REQUIRED WORK
How many of the lines below include "this"? Give the number and no other words.

-- BEGIN PROVIDED MATERIAL --

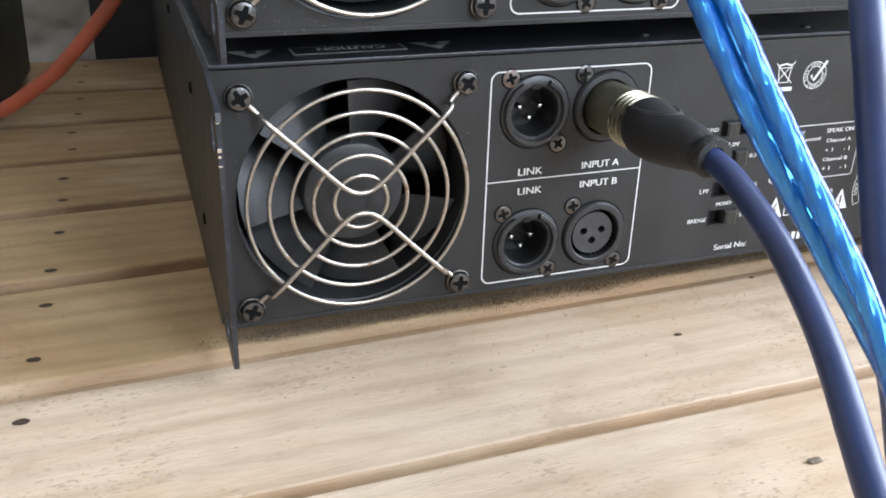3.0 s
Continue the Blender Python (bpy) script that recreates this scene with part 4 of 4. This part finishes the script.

-- END PROVIDED MATERIAL --
-- BEGIN PROVIDED MATERIAL --

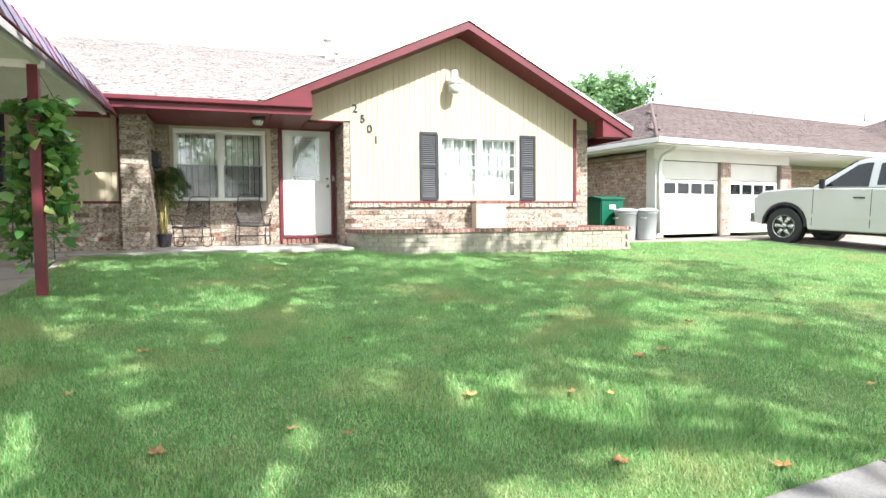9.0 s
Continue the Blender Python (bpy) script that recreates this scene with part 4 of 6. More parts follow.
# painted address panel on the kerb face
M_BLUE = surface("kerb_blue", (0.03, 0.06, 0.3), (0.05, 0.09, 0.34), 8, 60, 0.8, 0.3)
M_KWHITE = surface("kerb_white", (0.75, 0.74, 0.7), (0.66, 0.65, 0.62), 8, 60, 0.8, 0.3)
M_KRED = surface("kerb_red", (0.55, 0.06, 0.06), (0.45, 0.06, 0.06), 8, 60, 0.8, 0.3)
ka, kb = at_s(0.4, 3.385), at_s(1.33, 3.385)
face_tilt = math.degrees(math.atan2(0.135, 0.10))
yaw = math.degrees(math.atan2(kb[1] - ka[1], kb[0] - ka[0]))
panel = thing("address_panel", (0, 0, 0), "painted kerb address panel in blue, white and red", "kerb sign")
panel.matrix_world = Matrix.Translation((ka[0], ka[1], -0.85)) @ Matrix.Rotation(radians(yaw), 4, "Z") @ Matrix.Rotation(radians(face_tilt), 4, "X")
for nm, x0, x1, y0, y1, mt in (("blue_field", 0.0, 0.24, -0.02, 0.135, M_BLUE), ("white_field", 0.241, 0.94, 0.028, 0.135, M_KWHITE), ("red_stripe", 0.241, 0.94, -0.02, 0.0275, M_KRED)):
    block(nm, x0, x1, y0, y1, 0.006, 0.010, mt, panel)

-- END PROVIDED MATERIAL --

SOLUTION BELOW
2